Source material:
* * * * * * *
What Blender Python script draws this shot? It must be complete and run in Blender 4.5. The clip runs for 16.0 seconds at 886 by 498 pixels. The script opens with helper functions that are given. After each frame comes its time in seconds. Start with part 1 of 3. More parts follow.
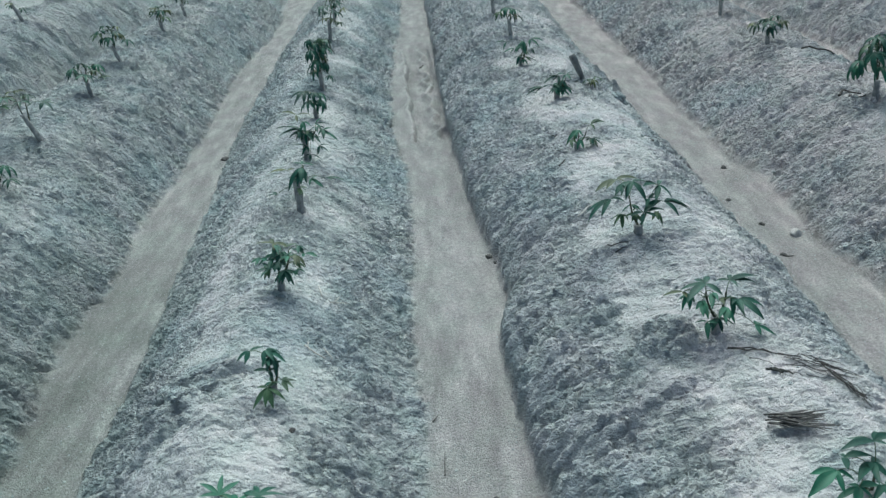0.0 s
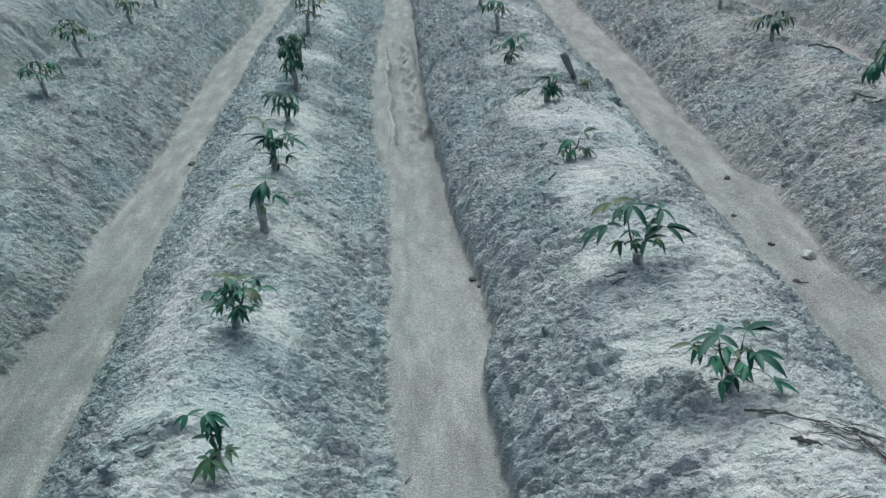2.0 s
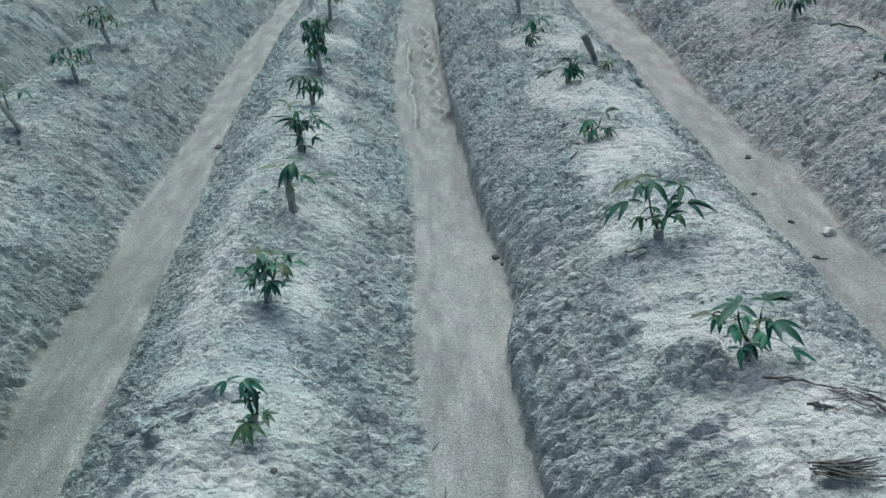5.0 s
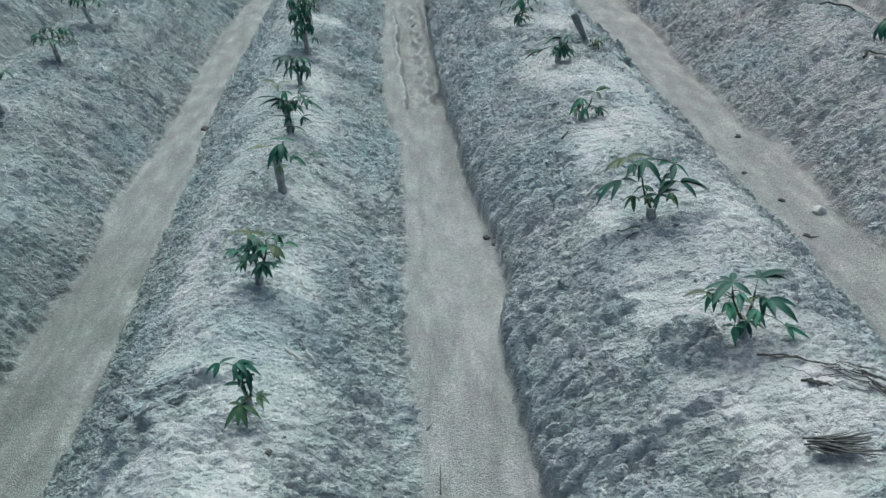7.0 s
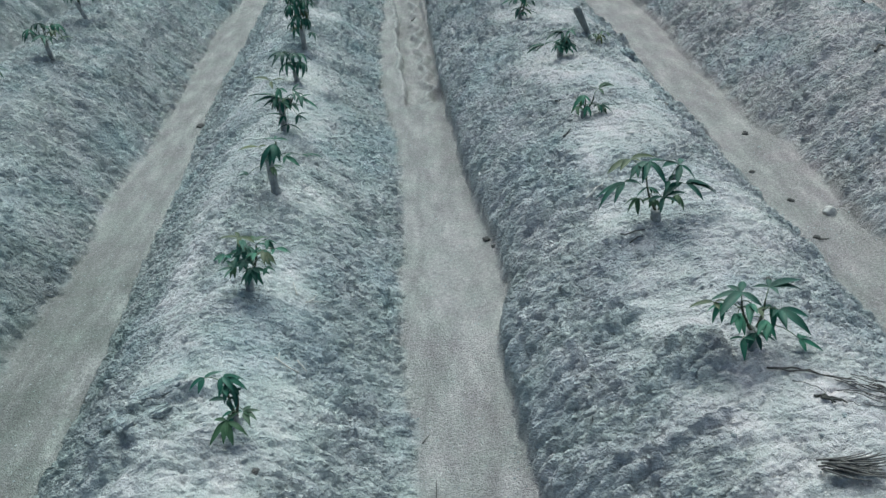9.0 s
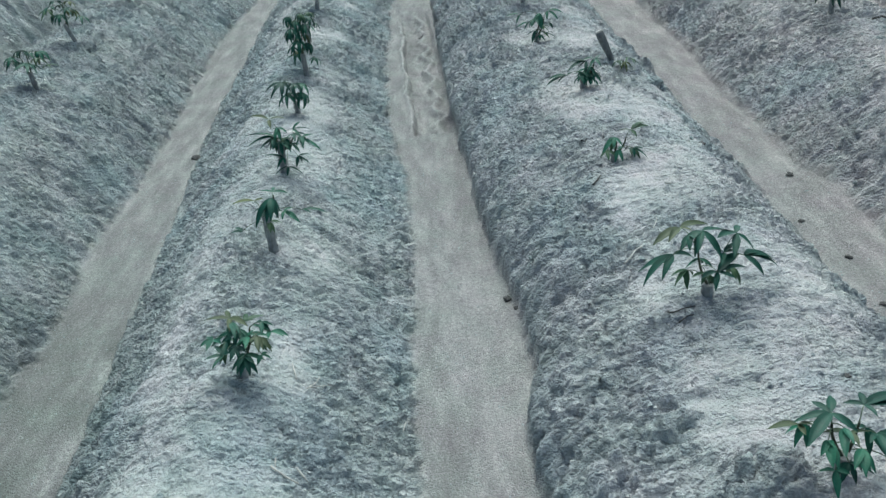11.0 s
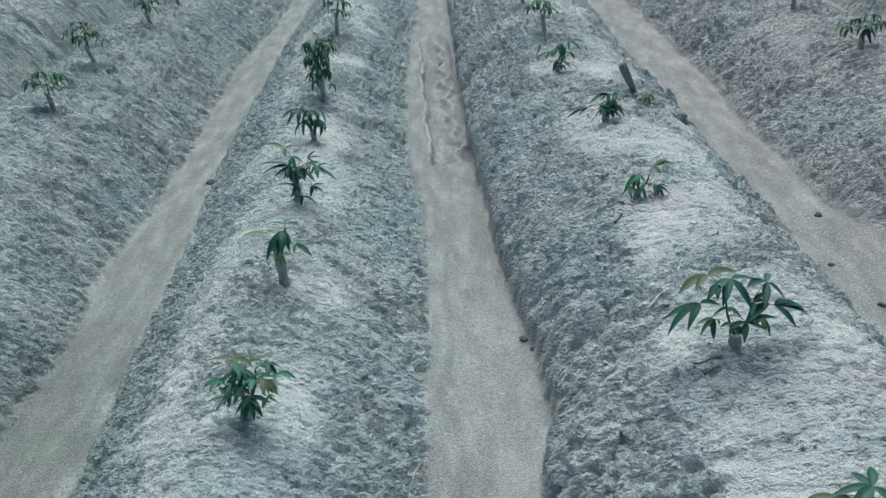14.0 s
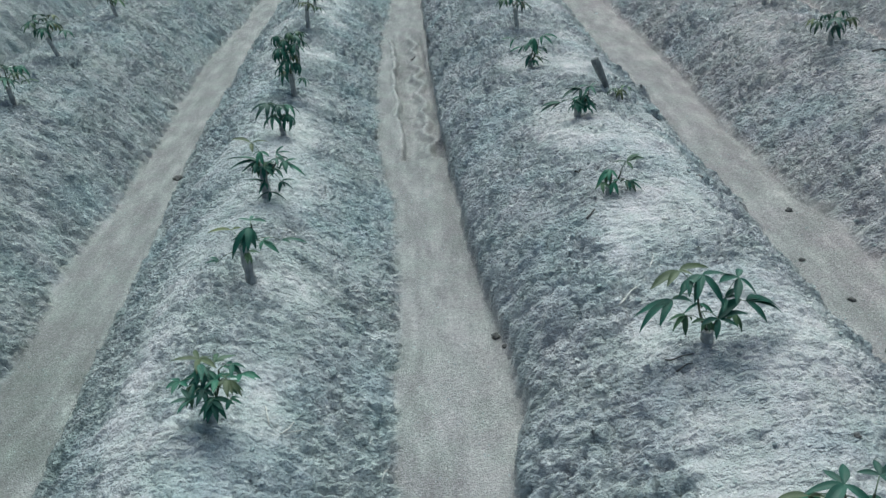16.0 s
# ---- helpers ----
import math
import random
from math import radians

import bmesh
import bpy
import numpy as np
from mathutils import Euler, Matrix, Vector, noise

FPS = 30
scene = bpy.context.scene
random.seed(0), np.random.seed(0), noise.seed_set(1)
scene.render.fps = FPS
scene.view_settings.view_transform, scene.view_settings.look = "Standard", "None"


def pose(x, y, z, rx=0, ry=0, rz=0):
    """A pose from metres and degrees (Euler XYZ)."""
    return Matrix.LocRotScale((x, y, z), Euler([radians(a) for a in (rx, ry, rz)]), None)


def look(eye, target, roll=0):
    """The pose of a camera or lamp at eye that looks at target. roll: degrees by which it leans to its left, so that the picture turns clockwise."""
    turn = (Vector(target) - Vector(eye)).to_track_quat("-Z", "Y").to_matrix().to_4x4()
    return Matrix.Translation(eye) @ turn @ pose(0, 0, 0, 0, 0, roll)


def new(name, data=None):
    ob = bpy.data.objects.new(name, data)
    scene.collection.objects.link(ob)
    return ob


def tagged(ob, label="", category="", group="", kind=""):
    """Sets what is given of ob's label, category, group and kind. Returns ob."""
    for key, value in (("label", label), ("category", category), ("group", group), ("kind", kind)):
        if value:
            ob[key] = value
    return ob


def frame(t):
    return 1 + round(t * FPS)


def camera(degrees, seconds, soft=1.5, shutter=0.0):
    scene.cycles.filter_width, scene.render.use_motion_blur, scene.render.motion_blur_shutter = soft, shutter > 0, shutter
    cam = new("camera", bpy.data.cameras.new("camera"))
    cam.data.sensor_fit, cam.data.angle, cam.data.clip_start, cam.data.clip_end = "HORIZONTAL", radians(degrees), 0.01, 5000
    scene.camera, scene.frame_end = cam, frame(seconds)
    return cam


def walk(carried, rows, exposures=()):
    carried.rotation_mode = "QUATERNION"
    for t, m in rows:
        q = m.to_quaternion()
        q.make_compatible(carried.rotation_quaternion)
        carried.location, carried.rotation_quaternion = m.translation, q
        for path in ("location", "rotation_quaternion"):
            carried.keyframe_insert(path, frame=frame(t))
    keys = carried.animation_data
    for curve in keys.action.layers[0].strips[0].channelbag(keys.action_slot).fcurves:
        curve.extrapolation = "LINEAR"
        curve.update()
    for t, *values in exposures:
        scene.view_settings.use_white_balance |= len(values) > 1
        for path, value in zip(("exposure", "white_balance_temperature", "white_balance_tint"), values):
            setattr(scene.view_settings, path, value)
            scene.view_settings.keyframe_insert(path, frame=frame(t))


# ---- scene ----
cam = camera(60.1, 16.0, soft=1.5)
METRES, EYE, TILT, LEAN, TURN = 1.2, 1.54, -27.5, 5.0, -3.0
ROWS = [
    (0.0, 0.0, 0.0, 0.0, 0.0, 0.0, -0.0),
    (0.5, -0.0009, 0.0178, -0.0133, -0.85, -0.31, 0.01),
    (1.0, 0.0001, 0.1136, 0.0402, -0.91, -1.02, 0.07),
    (1.5, 0.0118, 0.1942, 0.0918, -1.01, -0.97, 0.14),
    (2.0, 0.039, 0.2443, 0.1099, -0.68, -0.9, 0.12),
    (2.5, 0.047, 0.272, 0.1226, -0.58, -0.91, 0.19),
    (3.0, 0.0472, 0.2729, 0.122, -0.25, -0.94, 0.2),
    (3.5, 0.0526, 0.2624, 0.1151, 0.16, -0.89, 0.2),
    (4.0, 0.0453, 0.2178, 0.1063, 0.8, -1.0, 0.23),
    (6.5, 0.0034, 0.1851, 0.0706, 0.21, -3.22, 0.57),
    (7.0, 0.007, 0.1999, 0.0783, -0.31, -3.22, 0.57),
    (7.5, 0.0162, 0.2169, 0.0819, -0.5, -3.21, 0.58),
    (8.0, 0.0251, 0.2386, 0.086, -0.42, -3.51, 0.6),
    (10.5, 0.0151, 0.4304, 0.2018, 0.4, -3.84, 0.91),
    (11.0, -0.0076, 0.5232, 0.2585, 0.27, -3.63, 0.95),
    (11.5, -0.023, 0.5451, 0.2674, 0.27, -3.01, 0.96),
    (12.0, -0.0343, 0.5501, 0.2766, 0.48, -2.89, 1.01),
    (12.5, -0.035, 0.5603, 0.2834, 0.57, -2.38, 0.45),
    (13.0, -0.0336, 0.577, 0.2933, 1.08, -2.21, -0.38),
    (13.5, -0.0235, 0.5854, 0.2984, 1.38, -2.09, -0.35),
    (14.0, -0.0093, 0.5891, 0.2981, 1.46, -2.06, -0.26),
    (14.5, -0.0111, 0.599, 0.2958, 1.21, -2.0, -0.24),
    (15.0, -0.0055, 0.6046, 0.294, 1.13, -2.08, -0.17),
    (15.5, 0.0011, 0.6153, 0.2961, 0.47, -2.22, -0.15),
    (16.0, 0.0036, 0.6221, 0.2967, -0.37, -2.31, -0.13),
]
walk(cam, [(t, pose(0, 0, EYE, TILT, LEAN, TURN) @ pose(METRES * x, METRES * y, METRES * z, 90 + pitch, roll, yaw)) for t, x, y, z, yaw, pitch, roll in ROWS],
     exposures=[(0.0, 0.36, 5600, -6), (16.0, 0.36, 5600, -6)])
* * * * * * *
Directions for this task:
Above is a listing; print exactly its lines from the one with "# ---- helpers" through the one with "return Matrix.LocRotScale((x, y, z), Euler([radians(a)", and no other lines.

Solution to this task:
# ---- helpers ----
import math
import random
from math import radians

import bmesh
import bpy
import numpy as np
from mathutils import Euler, Matrix, Vector, noise

FPS = 30
scene = bpy.context.scene
random.seed(0), np.random.seed(0), noise.seed_set(1)
scene.render.fps = FPS
scene.view_settings.view_transform, scene.view_settings.look = "Standard", "None"


def pose(x, y, z, rx=0, ry=0, rz=0):
    """A pose from metres and degrees (Euler XYZ)."""
    return Matrix.LocRotScale((x, y, z), Euler([radians(a) for a in (rx, ry, rz)]), None)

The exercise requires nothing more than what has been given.